When you run taiku, it creates a session on the server and prints a URL. Anyone with that URL can join from their browser — no install required on their end.

Terminal window
taiku

This connects to the server, generates an encryption key, and starts streaming your terminal:

taiku v0.4.1
session: https://taiku.live/s/abc1234xyz#...
├─ 1 terminal window (↑↓ to switch)
└─ Ctrl-C to exit

The encryption key is embedded in the URL fragment, which your browser never sends to the server. See Security for details.

Send the full URL to anyone. Their browser connects, verifies the encryption key, and starts receiving the live terminal stream. The server relays encrypted bytes but never sees plaintext.

By default, everyone with the URL can type. For view-only sharing:

Terminal window
taiku --enable-readers

This prints two URLs — a read-only link for viewers and a write link for collaborators. Only write-link holders can send input.
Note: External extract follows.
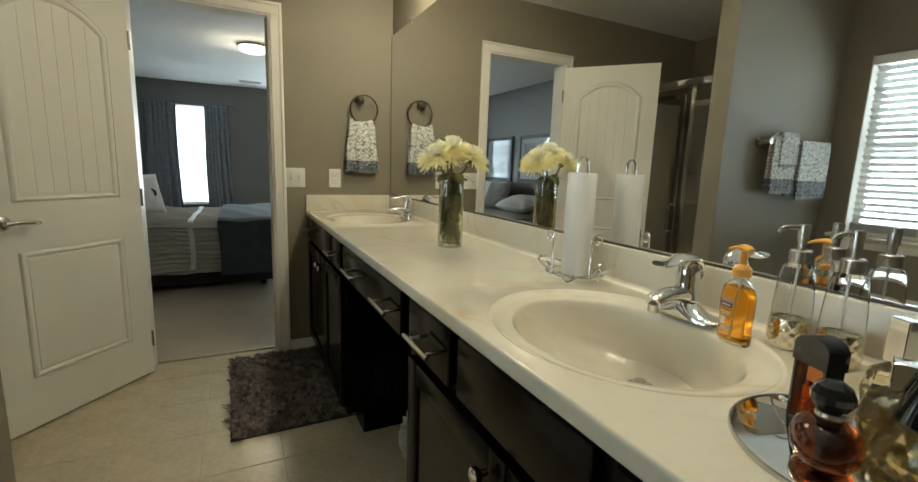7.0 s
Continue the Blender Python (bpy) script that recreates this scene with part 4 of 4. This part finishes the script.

Sessions stay alive as long as the CLI process is running. If the CLI disconnects (network issue, laptop sleep), the server keeps the session for 5 minutes. If the CLI reconnects within that window, everything resumes seamlessly. After 5 minutes, the session is cleaned up.

By default, connecting to a session requires the encryption key in the URL. Pro users can disable viewer auth with --no-viewer-auth for open viewing (useful for livestreaming or demos).